BUSINESS

Euro Working Group to discuss 3.3 bln tranche

Troika also expected in Rome to discuss solutions for funding gap created by Greek bond payment By Sotiris Nikas

The Euro Working Group of eurozone finance ministry officials will on Thursday decide on the disbursement of the next bailout loan tranche to Athens, amounting to 3.3 billion euros, under the cloud of political turmoil created within the Greek government by the decision to shut down and reopen the Greek state broadcaster.

On a technical level Greece has fulfilled all prior actions required, but the eurozone has sent a clear message that if government stability is in doubt the disbursement of the tranche would be delayed.
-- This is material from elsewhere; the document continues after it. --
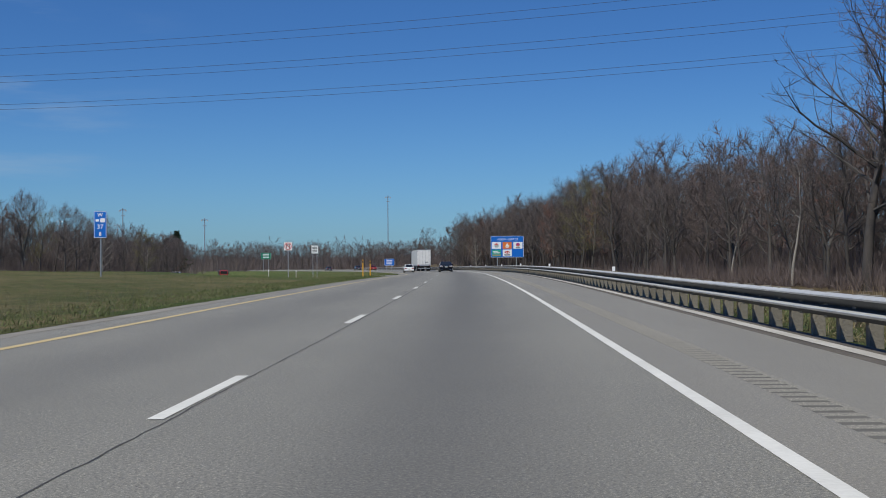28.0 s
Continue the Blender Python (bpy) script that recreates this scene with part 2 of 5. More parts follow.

The representatives of Greece’s creditors left Athens on Wednesday to participate in Thursday’s EWG meeting in Rome. They will head back to Greece after that. If all goes well on a political level, negotiations will resume on Monday.

The heads of the troika – i.e. the heads of the mission of the European Commission, the European Central Bank and the International Monetary Fund – were scheduled to travel to Rome to participate in the EWG, where, according to government officials, the meeting will explore the issue of the funding gap Greece will face by the end of 2014, amounting to 4.6 billion euros.

Talks will particularly focus on Greek state bonds held by national central banks of the eurozone, which, according to a decision of last December’s Eurogroup, were not to be repaid upon maturity but after 2016. This would have allowed the eurozone to have a large part of its funding program for Greece covered by allowing Athens to delay payment to bondholders. However, that decision was never applied and in the last couple of months the Greek authorities along with the Eurogroup have been working to find a solution to the problem that has arisen.

Had the decision been applied, Greece would have avoided the payout of 2.1 billion euros this year, 2 billion in 2014, 1.5 billion in 2015 and 851 million euros in 2016. Now it has paid out 1.8 billion euros and will have to find other sources of funding in order to plug the hole created.